Not all gifted preachers are self-conscious about their craft. They just do it! But Sangster was an avid student of the art and gave us two sterling volumes that were widely circulated.

In his The Craft of Sermon Construction, Sangster analyzes why preaching and preachers were moving into the shadows of the culture. Anchored strongly in Scriptural authority, he takes after weak theology and stoutly defends evangelistic preaching. He is most uneasy with topical and life-situation preaching; he champions the teaching sermon and fidelity to the text. He warns against “the fatal plague of saying something new” and warns against the “what the text really means” approach as a discouragement to reading the Scripture. His strictures on “stealing other people’s sermons” and the dangers of irony are much needed in our time. His attention to the emotional outline of the sermon is most refreshing. There was little output on homiletics in Britain in the last century; but this is abiding, quality stuff and merited publication.

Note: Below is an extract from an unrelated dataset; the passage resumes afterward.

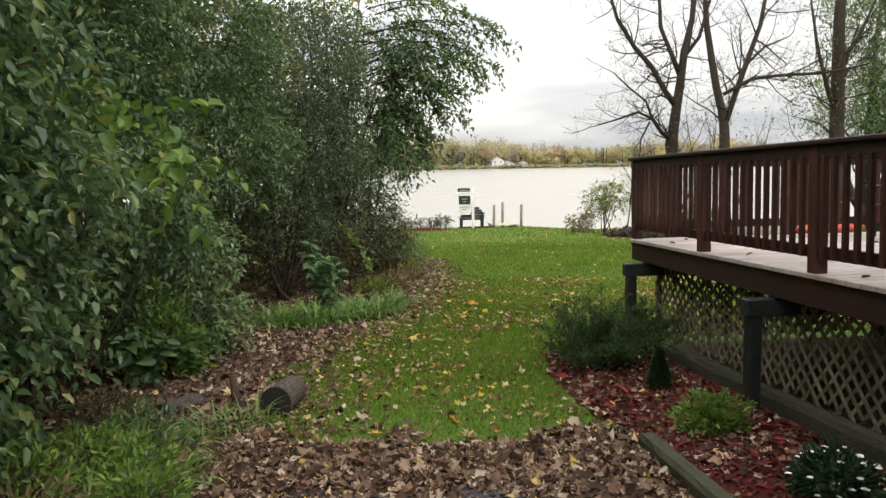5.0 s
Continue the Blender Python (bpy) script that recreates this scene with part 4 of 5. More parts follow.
mound()
for i, (x, y, r, h) in enumerate([(2.15, 38.5, 0.28, 0.5), (2.65, 38.5, 0.38, 0.62), (3.4, 38.5, 0.25, 0.55), (3.85, 38.4, 0.33, 0.7)]):
    g = surf_z(x, y)
    leafy_tree("small_shrub", "small dark twiggy shrub on the mulch mound", "shrub", x, y, [(x, y, g + h * 0.6, r, r, h * 0.45)], 420, 0.07, M_LEAF_RED if i == 2 else M_LEAF_GREY, 80 + i, 6, 5, 0.16, group="shore shrubs", stem_r=0.012, shell=0.2)

# the bushy bank and the brush pile by the bare trees
leafy_tree("shore_bush", "sparse yellow-green bush at the water's edge", "shrub", 9.9, 34.6, [(9.5, 34.6, -0.35, 0.6, 0.5, 0.55), (10.3, 34.6, -0.2, 0.65, 0.5, 0.75), (9.9, 34.6, 0.15, 0.5, 0.4, 0.35)], 2300, 0.085, M_LEAF_TURN, 90, 8, 6, 0.3, group="shore shrubs", stem_r=0.018, shell=0.15)
leafy_tree("shore_bush", "dry tan bush at the lawn's edge", "shrub", 8.7, 34.6, [(8.7, 34.6, -1.25, 0.45, 0.4, 0.35), (9.2, 34.7, -1.0, 0.35, 0.4, 0.4)], 1100, 0.08, M_LEAF_TAN, 91, 9, 6, 0.25, group="shore shrubs", stem_r=0.014, shell=0.15)
leafy_tree("shore_bush", "low green bush beside the brush pile", "shrub", 12.6, 31.8, [(12.6, 31.8, -0.75, 0.45, 0.4, 0.4)], 800, 0.08, M_LEAF_HEDGE, 92, 6, 6, 0.25, group="shore shrubs", stem_r=0.014, shell=0.15)
leafy_tree("leafy_sapling", "thin sapling with a yellow-green leafy head", "sapling", 11.2, 33.3, [(11.15, 33.2, 0.7, 0.38, 0.35, 0.35)], 460, 0.13, M_LEAF_TURN, 93, 2, 6, 0.25, group="shore shrubs", stem_r=0.02, shell=0.2)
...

The companion volume, although now supplanted by the work of Bryan Chappell in our time, was titled The Craft of Sermon Illustration. He was a master at illustration, a talent we would all seek (although a few have been utterly indifferent to it). In 1950 he was already seeing the reduced value of biblical illustration because of mounting biblical illiteracy. His work on sources and variety of illustration and the dangerous illustration are most helpful, and his practical suggestions on gleaning illustrations from our reading are trenchant and relevant. Who of us couldn’t improve here?

Incisiveness as a theologian

Adding luster to the constellation of his giftedness was his theological perspicacity. While in the bomb shelters, he wrote his Ph.D. dissertation for London University on The Path to Perfection: An Examination and Restatement of John Wesley’s Doctrine of Christian Perfection. He excavates the 30 biblical passages which gave shape to Wesley’s doctrine of “Perfect Love” (showing that Wesley himself never claimed to have attained it). He honestly faces the counter-arguments that Warfield detonated in his Perfectionism.

He is troubled that the average Christian’s experience is so far below normal and is convincing to the point that Christ would not leave us wallowing in sin. “He breaks the power of cancelled sin!” Sensitive to some inconsistencies in Wesley, he comes close to the “moment by moment life,” which many of us have found congenial in the Keswick message. He adroitly interacts with both philosophy and psychology in his rejection of eradication. He builds a wise and balanced theology of experience out of careful handling of Scripture and “sound doctrine.” “Our permanent address is ‘in Christ,’” he demonstrates.

Bottom line: Sangster was a remarkably versatile servant of Christ for his times and may well be, more than we realize, something of a man for our times as well. Ad Gloriam Dei.